US stocks closed higher for the fourth straight day as investors ignored the IMF’s lowered growth forecasts for global economies.
The Dow Jones Industrial Average increased 75.65 (0.50 per cent) to 15,300.34.
The broad-based S&P 500 added 11.86 (0.72 per cent) to 1,652.32, while the tech-rich Nasdaq Composite Index rose 19.43 (0.56 per cent) to 3,504.26.
The International Monetary Fund trimmed its world economic growth expectations for 2013 to 3.1 per cent from the April forecast of 3.3 per cent.
Analysts said investors were cheered by slightly better-than-expected earnings from Dow component Alcoa, which kicked off the earnings season yesterday, and were increasingly comfortable with the prospect that the Federal Reserve will soon begin tapering its stimulus program.

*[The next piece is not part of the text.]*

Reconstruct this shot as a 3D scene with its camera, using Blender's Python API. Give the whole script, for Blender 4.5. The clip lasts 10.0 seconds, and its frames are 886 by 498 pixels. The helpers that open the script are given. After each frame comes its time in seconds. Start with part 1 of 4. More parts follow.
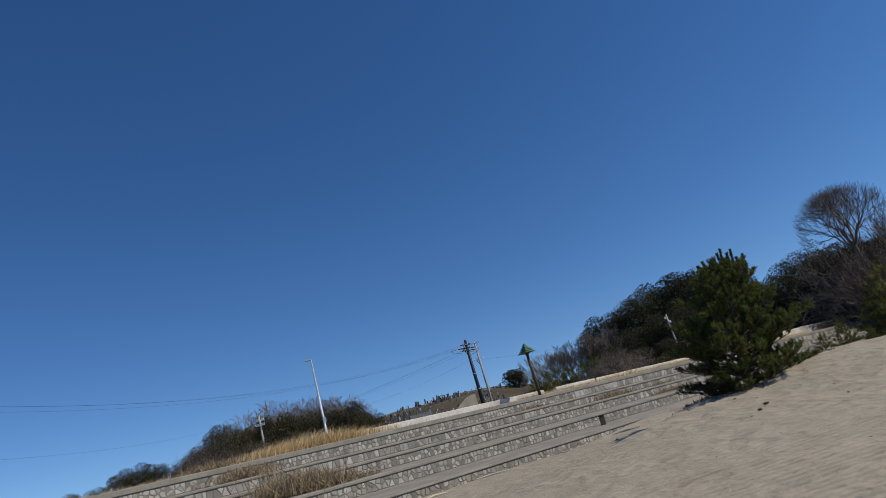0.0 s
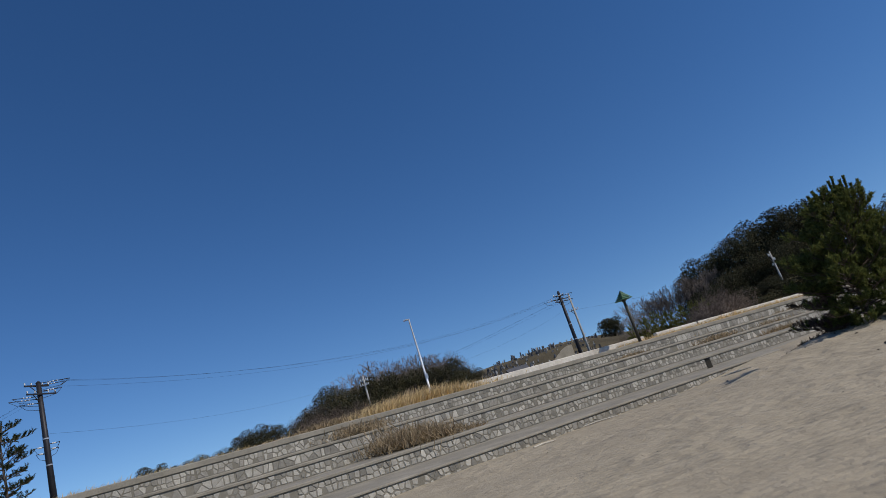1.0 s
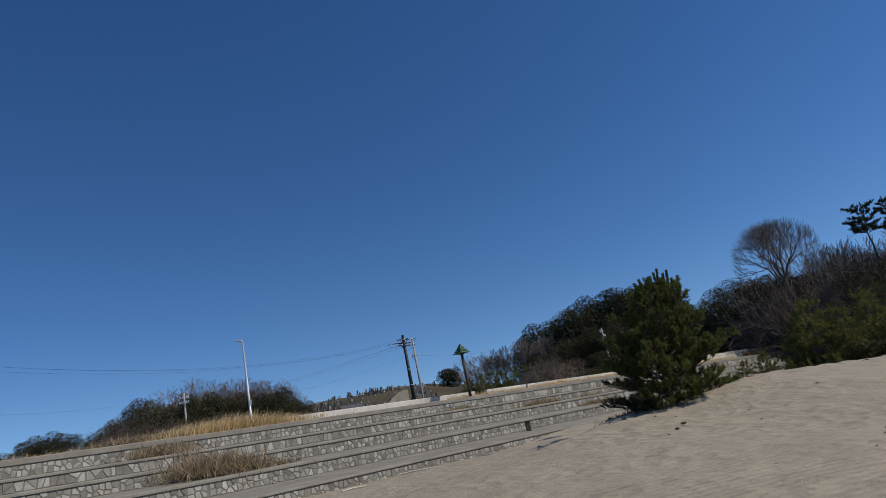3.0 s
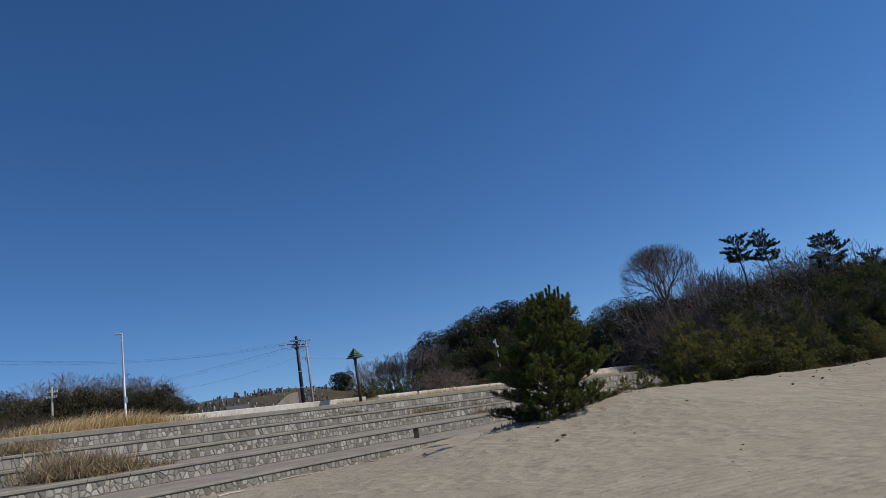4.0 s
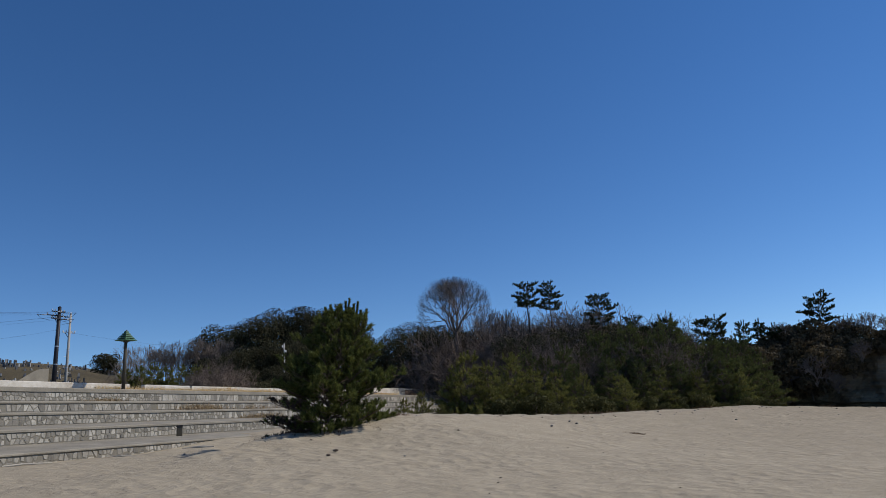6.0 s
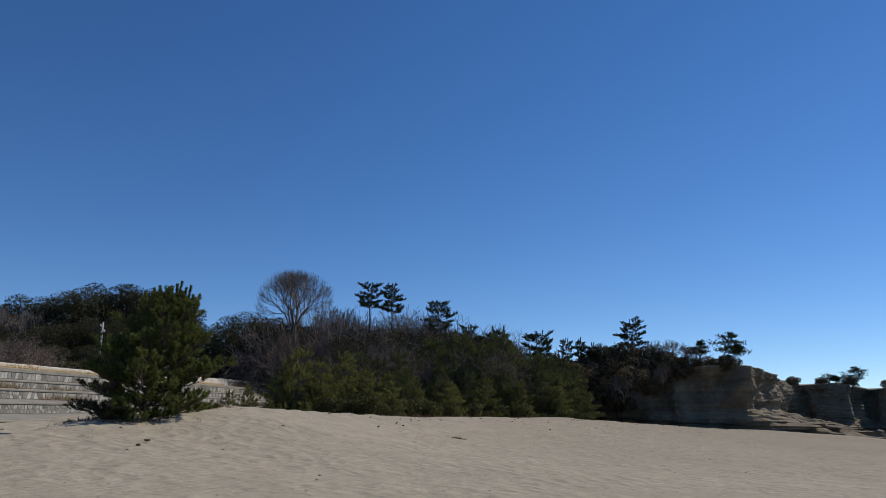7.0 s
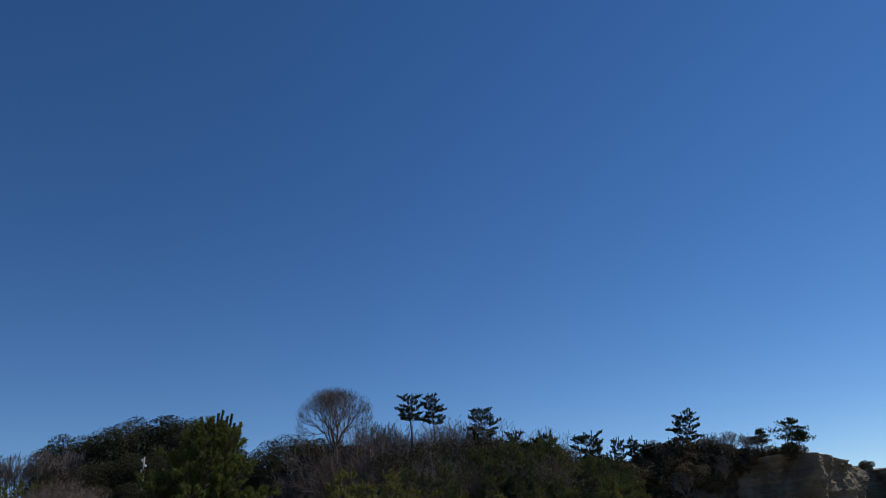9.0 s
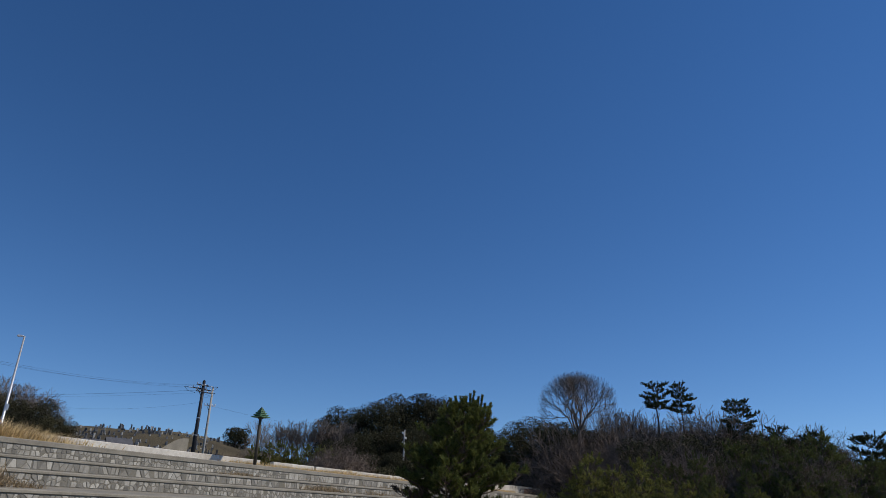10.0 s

“People have started to realise in the last week that even though the Fed may be tapering, the only way it is going to happen is if there is economic improvement,” said Michael James, managing director of equity trading and Wedbush Morgan Securities.

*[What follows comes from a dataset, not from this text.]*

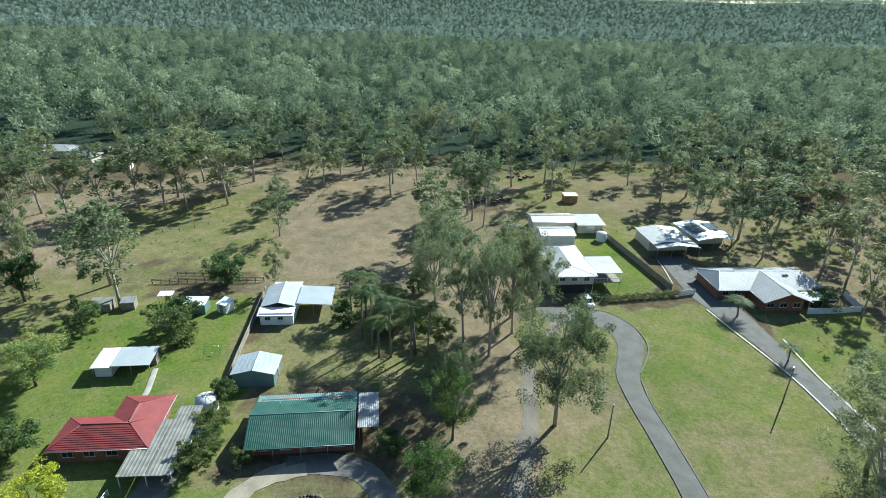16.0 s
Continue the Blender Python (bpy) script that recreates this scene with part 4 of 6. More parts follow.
opening(h, 0.2, -4.65, 0.1, 0.95, 2.05, "s", "door")
for k, (x, y) in enumerate(((-4, 2.4), (-1, 3.2), (3, 2.2), (5, 3.4))):
    vent(h, x, y, 3.6)

# red-tiled house with an old carport
h = thing("red_tiled_house", -43.0, 47.6, 0, 5.0, "brick house with a red tiled hipped roof", "house")
walls(h, -6.1, 6.2, -4.9, 0.9, 2.6, BRICK_RED)
walls(h, 0.0, 6.2, 0.9, 5.2, 2.6, BRICK_RED)
hip_roof(h, -7.1, 7.2, -5.8, 1.6, 2.7, 4.4, TILE_RED, "tile", 0.34)
hip_roof(h, -0.8, 7.2, -5.7, 6.4, 2.7, 4.5, TILE_RED, "tile", 0.34, along="y")
for x in (-4.6, -1.6, 1.6):
    opening(h, x, -4.95, 0.9, 1.6, 1.3, "s")
opening(h, 4.2, -4.95, 0.1, 0.95, 2.05, "s", "door")
opening(h, -6.15, -2, 0.9, 1.4, 1.2, "w")
h = thing("carport", -33.6, 44.2, 0, 4.5, "open carport with an old grey corrugated roof", "carport")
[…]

Blue chips scored solid gains: Bank of America was up 1.9 per cent and Morgan Stanley added 2.3 per cent; Caterpillar gained 2.6 per cent). Networking giant Cisco gained 2.2 per cent.
Package delivery firm FedEx rose 4.4 per cent amid speculation that Bill Ackman, head of hedge fund Pershing Square Capital Management, had put his sights on the company.
Apple rose 1.8 per cent after a US court dismissed a lawsuit with Amazon over use of the “app store” name after Apple decided to stop pursuing the case. Amazon increased 0.3 per cent.
IBM shed 1.9 per cent after Goldman Sachs cut its rating to “neutral” from “buy”, citing pressures on IBM’s growth markets and higher-margin revenue streams, according to Dow Jones Newswires. Netflix surged 6.1 per cent after it announced an extension of a streaming content contract with CBS. CBS rose 0.9 per cent.
The yield on the 10-year Treasury slipped to 2.63 per cent from 2.64 per cent late Monday. The yield on the 30-year edged higher to 3.65 per cent from 3.64 per cent. Bond prices and yields move inversely.